El canciller Vieira se refirió a la relación con la Unión Europea, lastrada por la demora en ratificar el acuerdo de libre comercio firmado con Mercosur en junio de 2019. Países como Francia se negaron hasta ahora a avanzar con el argumento de que Bolsonaro hacía poco por la defensa del Amazonas. “Teniendo en cuenta las mejoras en la política ambiental anunciadas por Lula, yo creo que se pueden destrabar una serie de dificultades”, dijo Vieira hace dos semanas, durante una rueda de prensa en el Centro Cultural del Banco de Brasil, sede del Gobierno de transición. El domingo, España estuvo representada por el rey Felipe VI. Emmanuel Macron no viajó a Brasil, pero publicó un mensaje en sus redes sociales en el que felicitaba a su “gran amigo” Lula con un “estamos juntos” entre signos de admiración.
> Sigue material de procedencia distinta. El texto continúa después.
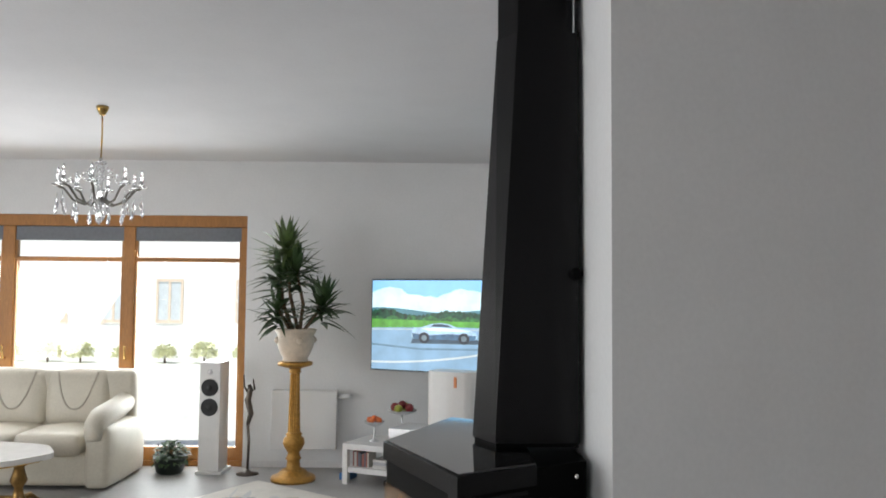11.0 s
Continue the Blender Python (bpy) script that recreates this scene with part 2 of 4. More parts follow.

Menos problemas tendrá Lula entre sus vecinos, que lo han recibido con los brazos abiertos. Bolsonaro había roto puentes con la mayoría de los países de la región —no se hablaba con el presidente argentino, Alberto Fernández, y llamaba “exguerrillero de izquierda” al colombiano, Gustavo Petro—, a los que acusaba de trabajar al servicio del comunismo. La llegada de Lula al poder anticipa un giro radical en la relación, porque consuma el viraje hacia la izquierda iniciado por Fernández y continuado por Petro y el chileno Gabriel Boric.
Los tres estuvieron el domingo en Brasilia, lo mismo que los presidentes de Ecuador, Bolivia, Paraguay y Uruguay. La gran ausencia fue el venezolano Nicolás Maduro, pese a los intentos de Lula por tenerlo entre los invitados. El nuevo presidente logró que el Gobierno de Bolsonaro retirase la prohibición de ingreso al país que aplicaba sobre Maduro, pero ya era demasiado tarde. Venezuela estuvo representada por el presidente de la Asamblea Nacional, Jorge Rodríguez. Lula está de vuelta y es de esperar que también lo esté Brasil.